Article published on the 2009-06-23 Latest update 2009-06-23 17:00 TU
A Radio France Internationale Spanish-language journalist, Aida Palau, was in Iran for ten days to cover the presidential election and its aftermath. She had obtained all the necessary visas and permissions to do so. But on the morning of 19 June, when she attempted to leave her hotel in central Tehran, she was confronted by a group of plain-clothes police officers who attempted to confiscate her passport and handcuff her.
They claimed that she would have to wait in the VIP lounge in the Tehran airport until her flight out of the country scheduled for three days later.
The police officers explained that following the blanket restriction on all foreign journalists to report from the streets of the capital, this was the next step, and all correspondents would be individually escorted to the airport.
Palau called several other foreign journalists working in Teheran on the telephone, all of whom denied that they had received this kind of treatment.
When Palau refused to accompany the police officers, they began to raise their voices, threatening her with a pair of handcuffs. She called the Spanish embassy, and was informed that they would send a consular officer over immediately. While the policemen did not attempt to physically restrain Palau, the tension in the lobby was palpable during the wait for the Spanish diplomat.

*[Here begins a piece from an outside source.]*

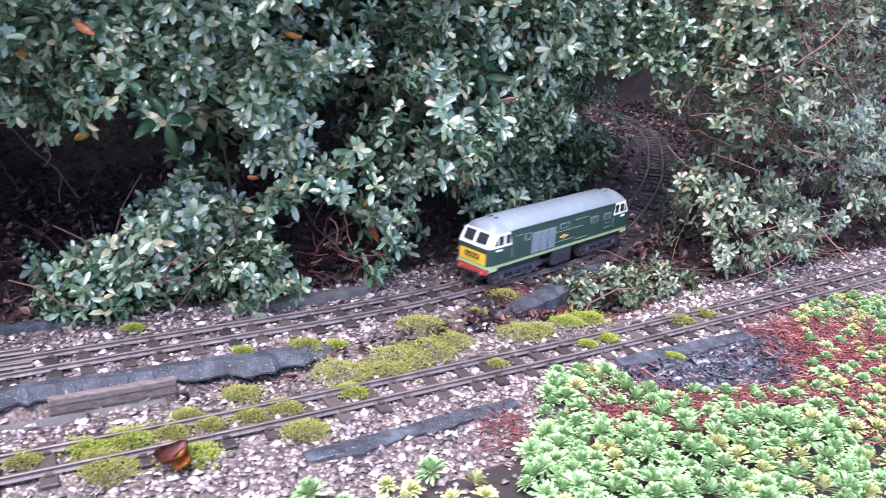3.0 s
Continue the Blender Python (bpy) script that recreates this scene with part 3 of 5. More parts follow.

Palau began to feel pressure from police and authorities shortly after the election on 12 June, once massive opposition protests began across the country.
Iranian authorities keep foreign journalists under close surveillance, approving only the interviews and stories they see fit. Palau believes that she was singled-out during a two-day trip to Shiraz, in the south of Iran, a city where few if any foreign journalists venture.
Upon her return to the capital, she respected the ban on reporting in Teheran, but still left her hotel on occasion to eat.
When the consul arrived, he informed the police officers that any request to detain Palau would have to be submitted to the embassy in writing, and that she would be given sanctuary in the Spanish embassy until her flight out of the country.
“As I was leaving the hotel, the clerk behind the front desk turned to me and said in English: ‘when you get home, you tell people what’s going on here,’” the news reporter said.
Palau, shaken by the turn of events, spent her final three days in Iran in the comfort of an ambassadorial setting, but unable to step outside her virtual prison.